The U.N. report is the third of four installments being issued this year. With the input of more than 2,000 scientists and the approval of more than 100 governments, they are the closest thing the world has to a consensus on global warming.

The release in February of the first report, which definitively blamed humans for global warming, helped galvanize world opinion after years of debate and shifted the focus of activity toward fixing the problem.

The second report, released in April, looked at the potential impacts of global warming. It said that rising temperatures, if left unchecked, would lead to widespread coastal flooding, starvation and species extinctions.

The current report is as much about policy as it is about science, asking how much the world is willing to pay to stem global warming.

Among its options are several more affordable scenarios. For example, one plan would stabilize greenhouse gas levels between 590 and 710 parts per million.
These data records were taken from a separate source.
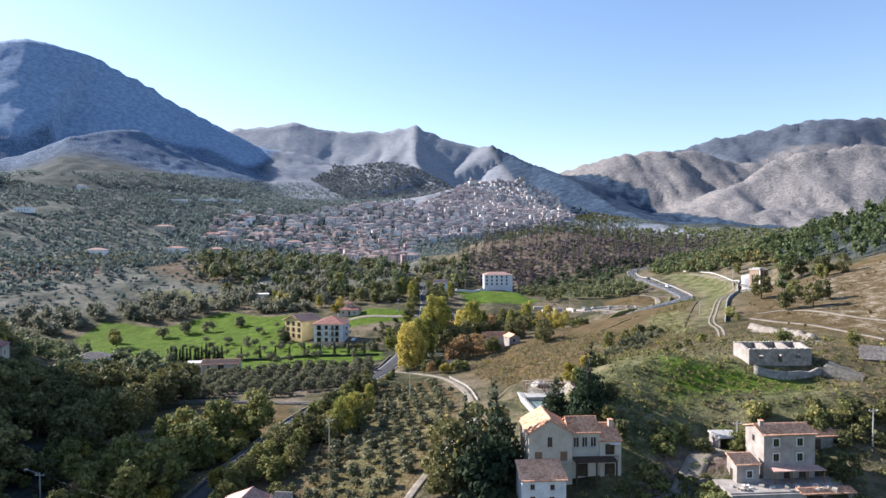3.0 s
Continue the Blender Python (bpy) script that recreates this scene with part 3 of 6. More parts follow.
    # grows with distance: haze painted as greyer ground
    zone("grove", smooth(420, 560, far) * smooth(30, -60, x), smooth(650, 900, far))
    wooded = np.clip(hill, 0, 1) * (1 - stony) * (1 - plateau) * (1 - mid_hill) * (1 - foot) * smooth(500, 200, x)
    # near the left mountain's shaded face and away from the lit spur
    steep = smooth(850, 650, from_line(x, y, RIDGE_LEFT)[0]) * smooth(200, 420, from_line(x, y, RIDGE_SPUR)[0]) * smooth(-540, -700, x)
    zone("haze_shade_wood", wooded, shaded)
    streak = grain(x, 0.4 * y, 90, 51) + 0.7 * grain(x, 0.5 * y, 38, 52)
    # blue-grey haze tint along the back ridge, broken into streaks
    zone("hazy_ridge", np.clip(1.1 * smooth(620, 120, from_line(x, y, RIDGE_BACK)[0]) + 0.45 * streak * smooth(760, 500, from_line(x, y, RIDGE_BACK)[0]), 0, 1))
    # pale haze colour on the shaded face, thinner on the spur
    zone("hazy_hillwood", wooded * steep, 0.46 * wooded * smooth(520, 300, from_line(x, y, RIDGE_SPUR)[0]) * smooth(-480, -560, x))
    zone("hazy_limestone", smooth(1500, 1300, from_far) * smooth(-60, 120, from_right - from_far) * (1 - east))
    return tagged(new("ground", me), "valley floor of fields, scrub and bare earth rising to mountains", "ground", kind="structure")


build_ground()

MAIN_ROAD = [(-40, -160), (-52, -100), (-60, -40), (-61, 20), (-57, 65), (-52, 98), (-49, 112), (-46.5, 126), (-42, 145), (-37.5, 165), (-35, 182), (-32, 198), (-27, 222), (-21.1, 246), (-17, 262), (-14.6, 276), (-12, 300), (-9, 340), (-6, 380), (-5, 418), (-6, 445), (-5.5, 478), (-14, 525), (-40, 570)]
CURVE_ROAD = [(300, 640), (255, 590), (213, 567), (191, 570), (170, 574), (155, 557), (148, 511), (146, 470), (147, 440), (143, 408), (132, 383), (117, 362), (104, 355), (91, 352), (79, 356), (62, 366), (40, 378), (16, 392), (-5, 415)]
TRACK_WEST = [(-40, -20), (-26, 20), (-14, 60), (-8, 84), (-6, 100), (-4.2, 114), (-4, 123), (-2.2, 135), (1.9, 147), (7, 160), (12, 177), (12, 196), (10, 218), (5, 238), (-3, 252), (-12, 262)]
TRACK_YARD = [(-4.2, 116), (1.8, 118), (7, 120.5), (14.6, 123.3), (22.5, 126), (33, 130), (42, 133)]
TRACK_EAST = [(92, 236), (97, 250), (100.5, 265), (111, 288), (128, 323), (150, 362), (167, 397), (176, 426), (176, 455), (172, 480)]
TRACK_BANK = [(113, 262), (117, 250), (122, 236), (122, 207), (119, 189), (116, 170)]
TRACK_SLOPE = [(118, 268), (131, 262), (143, 217), (158, 190), (190, 165)]
TRACK_FARM = [(-207, 606), (-186, 580), (-168, 557), (-142, 531), (-120, 505)]
LANE_TERRACE = [(-78, 233), (-60, 230), (-40, 224), (-30, 221)]
LANE_QUARRY = [(84, 408), (92, 392), (98, 372), (104, 357)]
TRACK_CARPORT = [(36, 131), (41, 134.5), (45.5, 139), (49.5, 143), (53.5, 145)]
LANE_LOOP = [(128, 438), (129, 420), (127, 405), (120, 388), (110, 374), (98, 368), (88, 372)]
LANE_HOTEL = [(-55, 392), (-40, 398), (-22, 396), (-5, 398)]


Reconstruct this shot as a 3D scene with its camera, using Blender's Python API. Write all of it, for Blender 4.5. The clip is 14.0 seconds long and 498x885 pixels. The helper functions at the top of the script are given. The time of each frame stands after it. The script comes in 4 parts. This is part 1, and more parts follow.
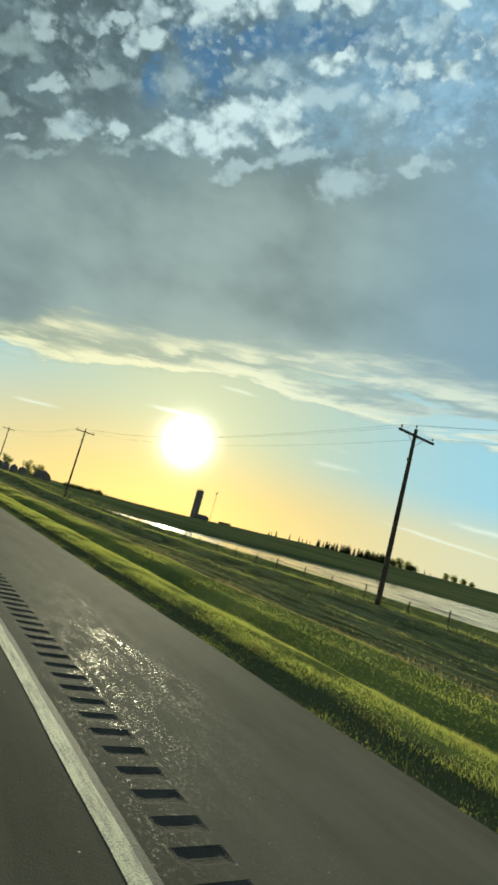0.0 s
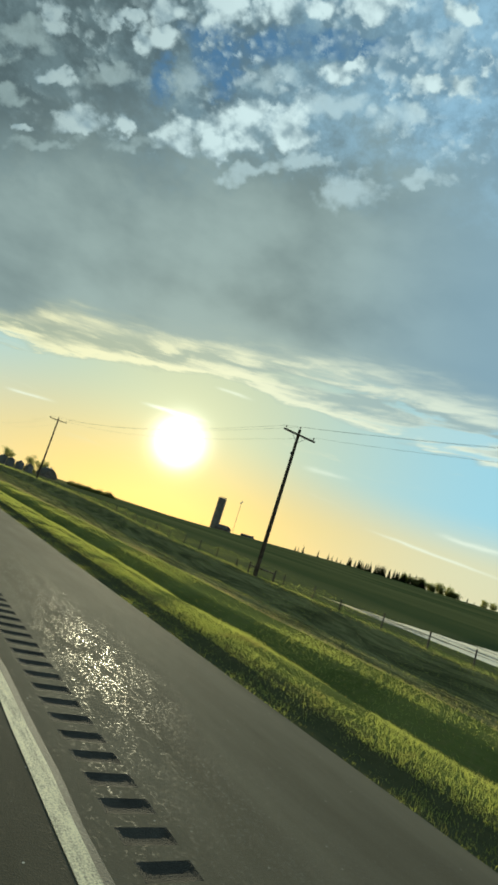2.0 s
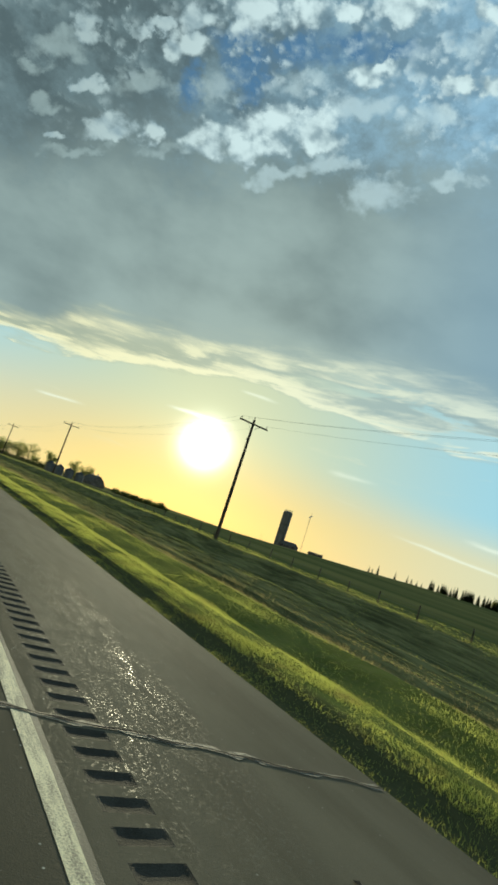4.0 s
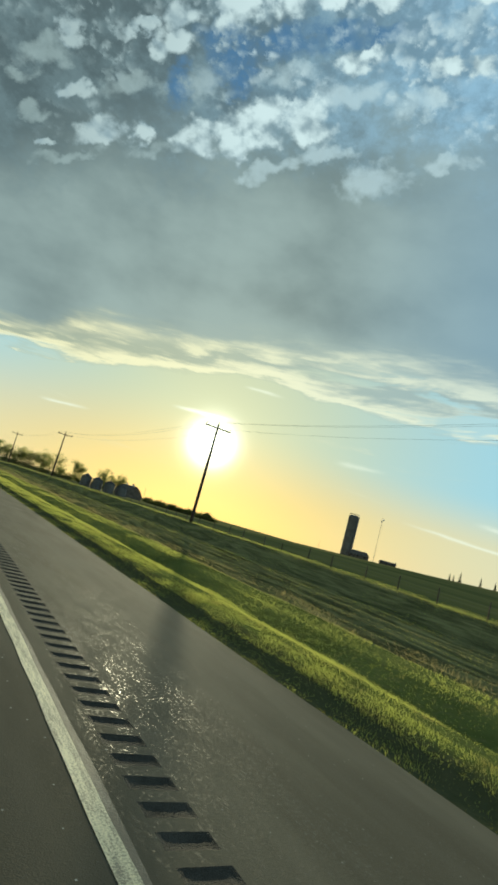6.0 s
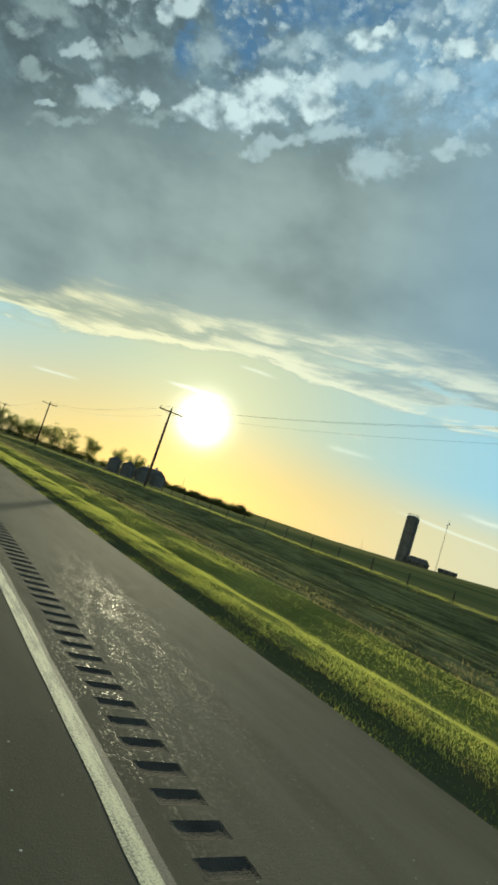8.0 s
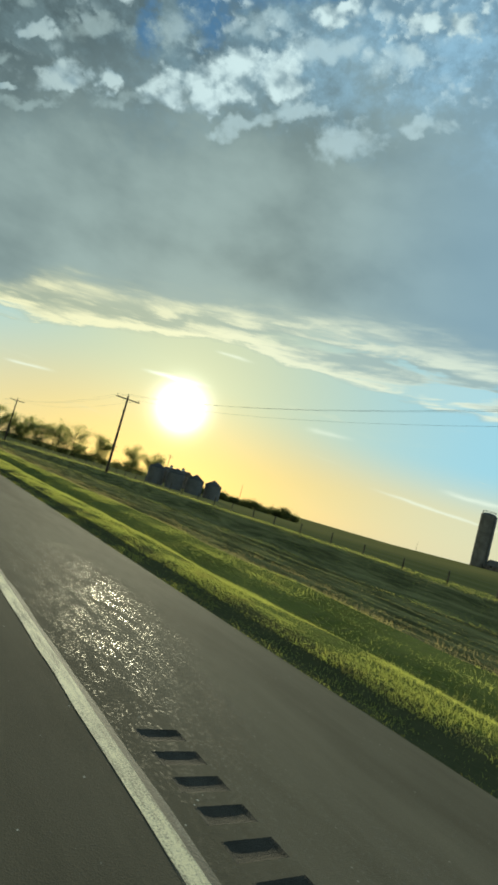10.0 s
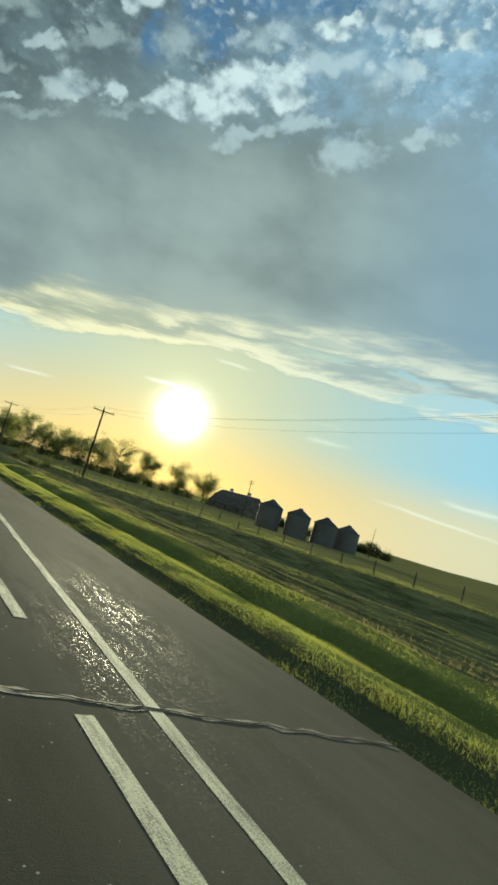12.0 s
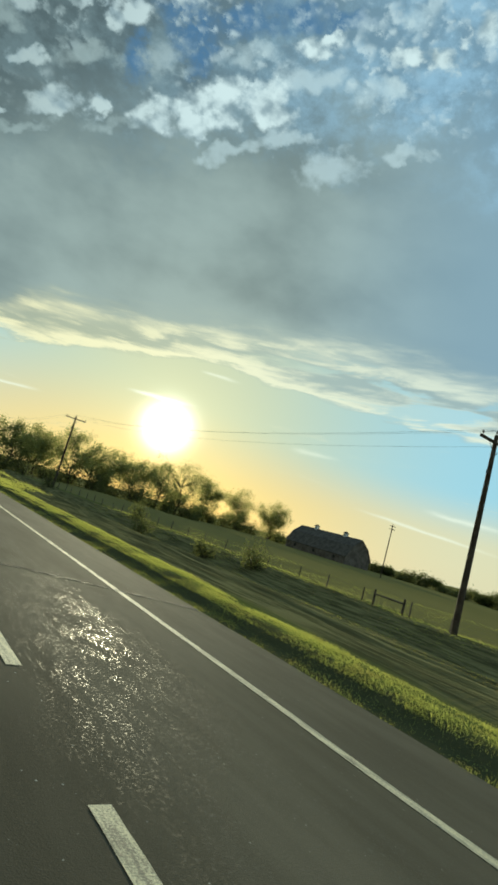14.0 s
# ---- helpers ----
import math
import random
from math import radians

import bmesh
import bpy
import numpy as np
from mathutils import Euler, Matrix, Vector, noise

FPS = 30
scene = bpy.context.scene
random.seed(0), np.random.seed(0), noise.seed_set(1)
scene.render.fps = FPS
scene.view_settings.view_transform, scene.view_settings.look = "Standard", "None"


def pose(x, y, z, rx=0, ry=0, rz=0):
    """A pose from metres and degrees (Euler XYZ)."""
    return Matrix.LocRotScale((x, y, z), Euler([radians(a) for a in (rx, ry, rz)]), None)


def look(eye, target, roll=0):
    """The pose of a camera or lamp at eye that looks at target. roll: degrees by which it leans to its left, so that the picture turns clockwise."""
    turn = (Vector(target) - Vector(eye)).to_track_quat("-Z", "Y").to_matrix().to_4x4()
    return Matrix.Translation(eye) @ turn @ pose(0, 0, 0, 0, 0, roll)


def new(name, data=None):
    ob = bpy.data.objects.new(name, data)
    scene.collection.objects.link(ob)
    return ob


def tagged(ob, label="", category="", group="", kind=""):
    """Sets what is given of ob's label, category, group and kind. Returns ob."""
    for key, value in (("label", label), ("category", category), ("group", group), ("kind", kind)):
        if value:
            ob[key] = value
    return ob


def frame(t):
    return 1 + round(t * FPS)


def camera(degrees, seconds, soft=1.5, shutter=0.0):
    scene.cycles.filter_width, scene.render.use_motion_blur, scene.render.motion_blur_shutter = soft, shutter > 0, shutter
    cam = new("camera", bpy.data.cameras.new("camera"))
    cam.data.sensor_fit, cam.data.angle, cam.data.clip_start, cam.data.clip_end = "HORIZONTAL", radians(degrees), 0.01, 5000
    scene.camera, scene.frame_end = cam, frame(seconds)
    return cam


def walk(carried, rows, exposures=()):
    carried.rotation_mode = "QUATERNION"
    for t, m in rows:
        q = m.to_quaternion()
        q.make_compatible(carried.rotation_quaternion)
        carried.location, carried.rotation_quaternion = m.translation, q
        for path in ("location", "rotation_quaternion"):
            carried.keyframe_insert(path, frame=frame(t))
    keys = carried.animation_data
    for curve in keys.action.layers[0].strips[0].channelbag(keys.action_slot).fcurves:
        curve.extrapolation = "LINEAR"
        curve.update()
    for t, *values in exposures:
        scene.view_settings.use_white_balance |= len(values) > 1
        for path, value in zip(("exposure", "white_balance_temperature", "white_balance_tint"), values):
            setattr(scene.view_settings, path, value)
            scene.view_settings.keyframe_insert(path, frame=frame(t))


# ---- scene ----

def at_pose(x, y, z, yaw, pitch, roll):
    """Eye, turn to the left of the road, rise above the level, lean to the left."""
    a, b = radians(yaw), radians(pitch)
    way = Vector((-math.sin(a) * math.cos(b), math.cos(a) * math.cos(b), math.sin(b)))
    return look((x, y, z), Vector((x, y, z)) + way * 50, roll)


cam = camera(47.8, 14.0, 3.0)
PATH = [
    (0.0, at_pose(0.03, 0.11, 1.75, -31.69, 8.57, 14.99)),
    (0.5, at_pose(-0.02, 14.49, 1.75, -32.22, 8.61, 16.80)),
    (1.0, at_pose(0.00, 28.84, 1.75, -32.58, 8.61, 17.37)),
    (1.5, at_pose(0.06, 43.17, 1.75, -32.57, 8.93, 17.68)),
    (2.0, at_pose(0.12, 57.56, 1.75, -32.39, 9.06, 17.61)),
    (2.5, at_pose(0.17, 72.15, 1.75, -31.72, 9.08, 17.97)),
    (3.0, at_pose(0.16, 86.77, 1.75, -30.73, 9.00, 18.92)),
    (3.5, at_pose(0.27, 101.50, 1.75, -30.21, 8.87, 18.62)),
    (4.0, at_pose(0.28, 116.42, 1.75, -29.82, 8.60, 18.54)),
    (4.5, at_pose(0.26, 131.55, 1.75, -29.51, 8.43, 17.65)),
    (5.0, at_pose(0.23, 146.82, 1.75, -29.31, 8.30, 16.49)),
    (5.5, at_pose(0.21, 162.16, 1.75, -29.22, 8.17, 15.61)),
    (6.0, at_pose(0.20, 177.48, 1.75, -29.27, 7.99, 15.57)),
    (6.5, at_pose(0.19, 192.70, 1.75, -29.48, 7.69, 17.37)),
    (7.0, at_pose(0.16, 207.77, 1.75, -29.80, 7.40, 17.99)),
    (7.5, at_pose(0.10, 222.69, 1.75, -30.33, 6.96, 17.95)),
    (8.0, at_pose(0.04, 237.46, 1.75, -30.79, 6.25, 18.10)),
    (8.5, at_pose(-0.03, 252.16, 1.75, -31.57, 6.06, 17.23)),
    (9.0, at_pose(-0.09, 266.81, 1.75, -32.28, 5.79, 16.53)),
    (9.5, at_pose(-0.12, 281.43, 1.75, -32.84, 5.54, 16.00)),
    (10.0, at_pose(-0.14, 296.07, 1.75, -33.21, 5.41, 15.63)),
    (10.5, at_pose(-0.13, 310.74, 1.75, -33.33, 5.48, 15.42)),
    (11.0, at_pose(-0.10, 325.48, 1.75, -33.07, 5.96, 15.35)),
    (11.5, at_pose(-0.02, 340.31, 1.75, -32.88, 6.15, 15.44)),
    (12.0, at_pose(-0.24, 355.14, 1.75, -33.03, 6.24, 16.26)),
    (12.5, at_pose(-0.16, 369.96, 1.75, -33.13, 6.53, 15.79)),
    (13.0, at_pose(-0.16, 385.77, 1.75, -33.34, 6.74, 16.59)),
    (13.5, at_pose(-0.12, 401.27, 1.75, -33.74, 7.27, 16.54)),
    (14.0, at_pose(-0.14, 416.69, 1.75, -34.08, 7.77, 15.72)),
]
walk(cam, PATH, [(0.0, 0.12, 5720, -5), (14.0, 0.12, 5720, -5)])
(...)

It would cost 0.2 percent of global GDP in 2030, compared with 3 percent in the most stringent plan.

Annual emissions would continue to rise until 2060, increasing more than 60 percent above 2000 levels.

But under that scenario, temperatures would rise about 6 degrees, which the U.N. panel has described as calamitous.

The crux of the problem is deciding who should pay to contain global warming.

China and other developing countries argue that industrialized nations should foot the bill, since they are responsible for the bulk of carbon dioxide accumulation in the atmosphere over the last two centuries.

That view is reflected in the Kyoto Protocol, which requires participants to reduce their greenhouse gas emissions by 2012 by an average of 5 percent below 1990 levels.

The Bush administration has refused to join the Kyoto pact on the grounds that it does not restrict emissions in the developing world.

China, which opens a new coal-fired power plant once a week, is on track to surpass the United States as the biggest polluter as soon as this year.